▸ **EXERCISE DESCRIPTION**:
Everything in the listing below from the line containing "finishes the script." through the line containing "faucet(1.93, 14.58, 0.918, -math.pi" should be repeated exactly; leave out every other line.

▸ **ENTRIES PROVIDED**:
....................

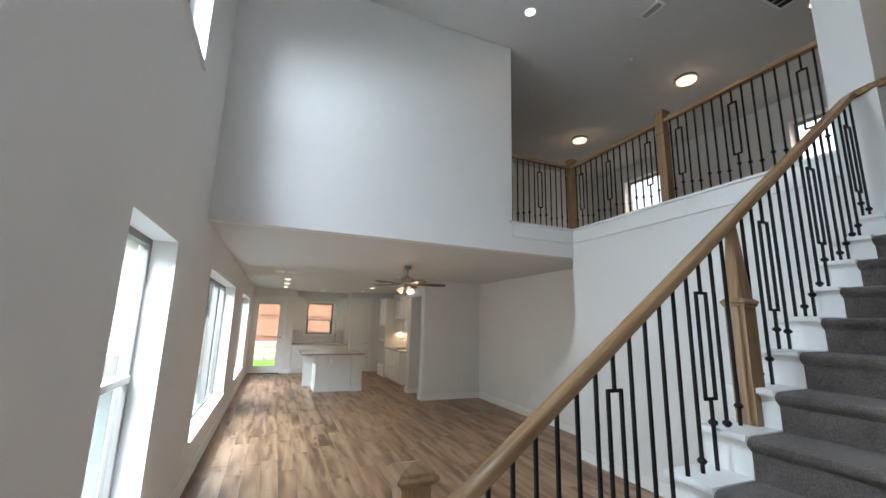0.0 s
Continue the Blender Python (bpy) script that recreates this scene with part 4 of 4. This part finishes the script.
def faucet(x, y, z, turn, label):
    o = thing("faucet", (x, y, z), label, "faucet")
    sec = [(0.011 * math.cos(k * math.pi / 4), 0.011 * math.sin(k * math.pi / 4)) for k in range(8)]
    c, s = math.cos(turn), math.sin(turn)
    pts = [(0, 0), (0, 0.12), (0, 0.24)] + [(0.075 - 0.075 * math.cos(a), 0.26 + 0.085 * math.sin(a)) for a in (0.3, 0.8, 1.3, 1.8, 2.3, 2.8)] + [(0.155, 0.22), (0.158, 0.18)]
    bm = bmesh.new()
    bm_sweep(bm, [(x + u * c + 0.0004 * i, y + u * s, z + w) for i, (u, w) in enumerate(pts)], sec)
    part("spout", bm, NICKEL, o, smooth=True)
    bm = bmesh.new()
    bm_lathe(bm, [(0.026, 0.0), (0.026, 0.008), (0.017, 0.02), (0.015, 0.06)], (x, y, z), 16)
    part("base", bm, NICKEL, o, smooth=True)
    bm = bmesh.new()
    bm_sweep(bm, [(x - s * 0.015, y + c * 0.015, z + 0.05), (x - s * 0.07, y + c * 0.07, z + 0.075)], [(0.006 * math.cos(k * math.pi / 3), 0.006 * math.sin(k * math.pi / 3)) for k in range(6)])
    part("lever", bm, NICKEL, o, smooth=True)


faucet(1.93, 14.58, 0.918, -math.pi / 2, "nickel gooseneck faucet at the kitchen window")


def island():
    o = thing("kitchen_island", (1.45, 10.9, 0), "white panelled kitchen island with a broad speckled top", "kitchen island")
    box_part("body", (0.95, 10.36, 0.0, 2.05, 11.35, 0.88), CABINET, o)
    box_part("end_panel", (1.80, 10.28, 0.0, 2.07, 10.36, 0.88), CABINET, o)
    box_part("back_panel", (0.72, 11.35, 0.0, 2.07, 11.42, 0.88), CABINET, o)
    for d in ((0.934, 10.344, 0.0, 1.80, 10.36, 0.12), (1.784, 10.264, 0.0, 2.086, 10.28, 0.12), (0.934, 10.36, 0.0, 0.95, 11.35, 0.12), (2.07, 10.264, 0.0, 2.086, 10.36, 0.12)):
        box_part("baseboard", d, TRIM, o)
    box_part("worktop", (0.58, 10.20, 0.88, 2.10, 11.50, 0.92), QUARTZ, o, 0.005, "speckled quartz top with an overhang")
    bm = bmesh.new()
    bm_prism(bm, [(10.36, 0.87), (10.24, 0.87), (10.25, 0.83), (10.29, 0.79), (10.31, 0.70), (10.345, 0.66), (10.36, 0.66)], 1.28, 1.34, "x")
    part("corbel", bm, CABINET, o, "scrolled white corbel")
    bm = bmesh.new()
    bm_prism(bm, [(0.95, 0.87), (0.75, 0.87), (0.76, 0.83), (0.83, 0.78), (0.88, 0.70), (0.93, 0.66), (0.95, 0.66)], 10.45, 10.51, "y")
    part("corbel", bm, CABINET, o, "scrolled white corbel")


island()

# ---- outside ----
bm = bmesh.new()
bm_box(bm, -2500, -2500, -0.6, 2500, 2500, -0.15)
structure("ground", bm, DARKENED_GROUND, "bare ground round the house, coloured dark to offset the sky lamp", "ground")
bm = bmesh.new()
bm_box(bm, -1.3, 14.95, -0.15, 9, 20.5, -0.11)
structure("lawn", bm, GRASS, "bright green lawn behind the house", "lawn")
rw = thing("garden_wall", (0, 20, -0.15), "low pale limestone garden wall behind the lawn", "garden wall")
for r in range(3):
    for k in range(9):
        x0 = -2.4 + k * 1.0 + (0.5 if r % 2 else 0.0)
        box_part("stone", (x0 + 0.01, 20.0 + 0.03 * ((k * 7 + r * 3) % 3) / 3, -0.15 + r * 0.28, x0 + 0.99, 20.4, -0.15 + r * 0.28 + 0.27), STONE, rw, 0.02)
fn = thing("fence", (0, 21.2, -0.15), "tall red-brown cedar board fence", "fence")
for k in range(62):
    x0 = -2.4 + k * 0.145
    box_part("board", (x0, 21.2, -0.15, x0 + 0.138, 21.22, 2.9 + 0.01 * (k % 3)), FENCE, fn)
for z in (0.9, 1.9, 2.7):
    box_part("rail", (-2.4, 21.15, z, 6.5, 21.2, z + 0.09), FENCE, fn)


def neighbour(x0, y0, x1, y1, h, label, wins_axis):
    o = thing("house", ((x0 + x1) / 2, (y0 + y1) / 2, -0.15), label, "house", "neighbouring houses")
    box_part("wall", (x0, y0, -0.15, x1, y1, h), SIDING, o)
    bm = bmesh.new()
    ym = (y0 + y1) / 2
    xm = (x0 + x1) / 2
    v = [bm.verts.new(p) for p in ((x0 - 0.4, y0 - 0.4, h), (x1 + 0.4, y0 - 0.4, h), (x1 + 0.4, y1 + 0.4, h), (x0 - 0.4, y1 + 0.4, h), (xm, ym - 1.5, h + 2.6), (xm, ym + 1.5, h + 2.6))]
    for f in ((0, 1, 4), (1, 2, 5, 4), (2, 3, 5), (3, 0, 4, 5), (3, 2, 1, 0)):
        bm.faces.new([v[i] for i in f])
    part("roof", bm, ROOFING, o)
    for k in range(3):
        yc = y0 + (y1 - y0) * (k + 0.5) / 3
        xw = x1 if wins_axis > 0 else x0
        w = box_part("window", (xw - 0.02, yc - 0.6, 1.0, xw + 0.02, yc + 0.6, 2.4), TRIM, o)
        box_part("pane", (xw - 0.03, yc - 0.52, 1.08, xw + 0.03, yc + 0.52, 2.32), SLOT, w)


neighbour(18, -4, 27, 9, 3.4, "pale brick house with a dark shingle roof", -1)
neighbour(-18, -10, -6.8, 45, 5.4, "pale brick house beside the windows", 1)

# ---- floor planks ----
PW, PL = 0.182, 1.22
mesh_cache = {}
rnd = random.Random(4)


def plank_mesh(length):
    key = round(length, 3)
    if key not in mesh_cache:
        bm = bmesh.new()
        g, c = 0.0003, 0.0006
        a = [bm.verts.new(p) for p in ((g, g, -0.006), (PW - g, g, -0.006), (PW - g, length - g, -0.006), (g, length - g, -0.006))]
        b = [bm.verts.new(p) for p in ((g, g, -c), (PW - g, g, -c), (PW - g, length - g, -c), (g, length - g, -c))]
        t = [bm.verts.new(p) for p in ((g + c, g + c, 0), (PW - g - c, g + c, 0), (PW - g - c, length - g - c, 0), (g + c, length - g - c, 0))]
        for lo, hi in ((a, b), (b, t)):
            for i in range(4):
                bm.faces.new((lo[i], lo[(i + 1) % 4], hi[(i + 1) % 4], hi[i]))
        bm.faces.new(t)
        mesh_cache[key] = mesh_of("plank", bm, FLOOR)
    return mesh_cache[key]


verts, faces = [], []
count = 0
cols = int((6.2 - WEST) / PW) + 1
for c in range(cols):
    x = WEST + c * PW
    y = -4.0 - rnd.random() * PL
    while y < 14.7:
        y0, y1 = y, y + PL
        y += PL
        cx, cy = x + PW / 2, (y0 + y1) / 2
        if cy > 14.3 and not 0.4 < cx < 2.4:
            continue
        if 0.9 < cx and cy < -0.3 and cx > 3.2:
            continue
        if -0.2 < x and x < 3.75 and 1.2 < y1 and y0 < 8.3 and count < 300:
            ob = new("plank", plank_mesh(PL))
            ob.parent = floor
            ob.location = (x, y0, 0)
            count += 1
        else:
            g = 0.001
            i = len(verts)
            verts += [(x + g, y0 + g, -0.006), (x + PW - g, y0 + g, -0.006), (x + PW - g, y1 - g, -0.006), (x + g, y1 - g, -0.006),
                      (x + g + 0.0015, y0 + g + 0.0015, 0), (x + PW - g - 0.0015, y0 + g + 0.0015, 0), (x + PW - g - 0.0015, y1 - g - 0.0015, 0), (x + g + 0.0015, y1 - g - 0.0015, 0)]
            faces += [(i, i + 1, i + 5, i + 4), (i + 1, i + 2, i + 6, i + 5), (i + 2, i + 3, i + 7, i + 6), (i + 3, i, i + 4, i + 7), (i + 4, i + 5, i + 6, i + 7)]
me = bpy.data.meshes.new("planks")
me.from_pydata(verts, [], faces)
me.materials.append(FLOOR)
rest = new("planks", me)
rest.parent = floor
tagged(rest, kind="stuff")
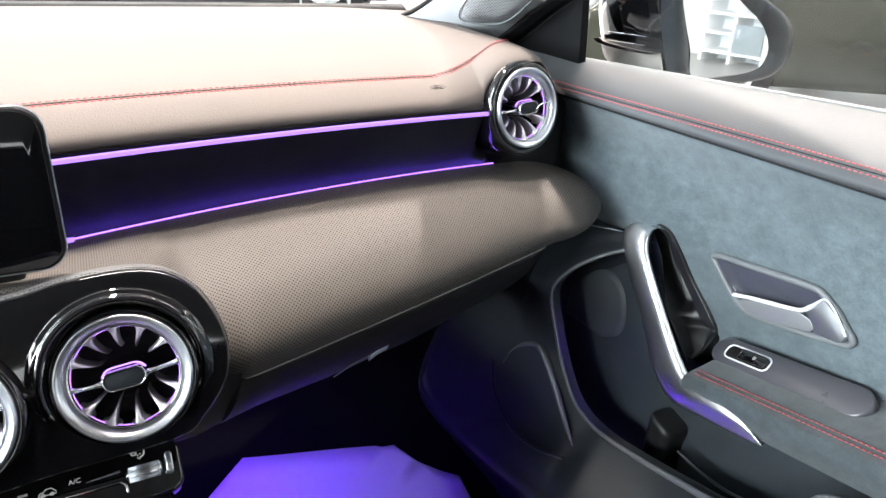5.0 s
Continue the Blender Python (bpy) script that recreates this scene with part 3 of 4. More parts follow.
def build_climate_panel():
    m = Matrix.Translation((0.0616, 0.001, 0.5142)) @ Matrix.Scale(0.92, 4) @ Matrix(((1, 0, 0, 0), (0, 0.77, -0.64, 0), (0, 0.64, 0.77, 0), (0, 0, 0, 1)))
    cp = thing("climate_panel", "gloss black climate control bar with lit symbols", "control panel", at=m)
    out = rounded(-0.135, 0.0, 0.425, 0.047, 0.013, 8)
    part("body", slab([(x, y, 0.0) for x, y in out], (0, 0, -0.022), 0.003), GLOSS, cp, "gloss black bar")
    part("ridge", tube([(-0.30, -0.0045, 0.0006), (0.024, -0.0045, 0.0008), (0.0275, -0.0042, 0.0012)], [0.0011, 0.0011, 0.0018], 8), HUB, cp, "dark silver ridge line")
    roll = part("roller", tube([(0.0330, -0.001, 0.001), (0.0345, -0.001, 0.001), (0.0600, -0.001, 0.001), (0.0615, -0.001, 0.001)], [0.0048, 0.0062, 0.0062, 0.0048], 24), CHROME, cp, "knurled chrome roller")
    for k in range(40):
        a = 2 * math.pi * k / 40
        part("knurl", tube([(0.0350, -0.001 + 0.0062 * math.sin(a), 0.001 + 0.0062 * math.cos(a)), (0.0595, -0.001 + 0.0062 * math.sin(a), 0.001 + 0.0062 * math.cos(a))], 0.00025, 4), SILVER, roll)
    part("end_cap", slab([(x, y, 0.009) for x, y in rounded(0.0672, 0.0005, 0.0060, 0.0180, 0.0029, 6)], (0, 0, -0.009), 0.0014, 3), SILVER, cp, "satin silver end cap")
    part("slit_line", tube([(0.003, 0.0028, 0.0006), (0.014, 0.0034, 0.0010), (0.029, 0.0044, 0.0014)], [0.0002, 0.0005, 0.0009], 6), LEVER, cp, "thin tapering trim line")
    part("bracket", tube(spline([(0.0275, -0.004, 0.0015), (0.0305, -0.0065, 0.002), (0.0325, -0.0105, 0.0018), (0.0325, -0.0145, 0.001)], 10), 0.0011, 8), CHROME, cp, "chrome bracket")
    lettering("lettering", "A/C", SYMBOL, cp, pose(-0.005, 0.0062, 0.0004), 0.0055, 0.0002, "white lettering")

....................

▸ **TASK RESPONSE**:
Continue the Blender Python (bpy) script that recreates this scene with part 4 of 4. This part finishes the script.
def faucet(x, y, z, turn, label):
    o = thing("faucet", (x, y, z), label, "faucet")
    sec = [(0.011 * math.cos(k * math.pi / 4), 0.011 * math.sin(k * math.pi / 4)) for k in range(8)]
    c, s = math.cos(turn), math.sin(turn)
    pts = [(0, 0), (0, 0.12), (0, 0.24)] + [(0.075 - 0.075 * math.cos(a), 0.26 + 0.085 * math.sin(a)) for a in (0.3, 0.8, 1.3, 1.8, 2.3, 2.8)] + [(0.155, 0.22), (0.158, 0.18)]
    bm = bmesh.new()
    bm_sweep(bm, [(x + u * c + 0.0004 * i, y + u * s, z + w) for i, (u, w) in enumerate(pts)], sec)
    part("spout", bm, NICKEL, o, smooth=True)
    bm = bmesh.new()
    bm_lathe(bm, [(0.026, 0.0), (0.026, 0.008), (0.017, 0.02), (0.015, 0.06)], (x, y, z), 16)
    part("base", bm, NICKEL, o, smooth=True)
    bm = bmesh.new()
    bm_sweep(bm, [(x - s * 0.015, y + c * 0.015, z + 0.05), (x - s * 0.07, y + c * 0.07, z + 0.075)], [(0.006 * math.cos(k * math.pi / 3), 0.006 * math.sin(k * math.pi / 3)) for k in range(6)])
    part("lever", bm, NICKEL, o, smooth=True)


faucet(1.93, 14.58, 0.918, -math.pi / 2, "nickel gooseneck faucet at the kitchen window")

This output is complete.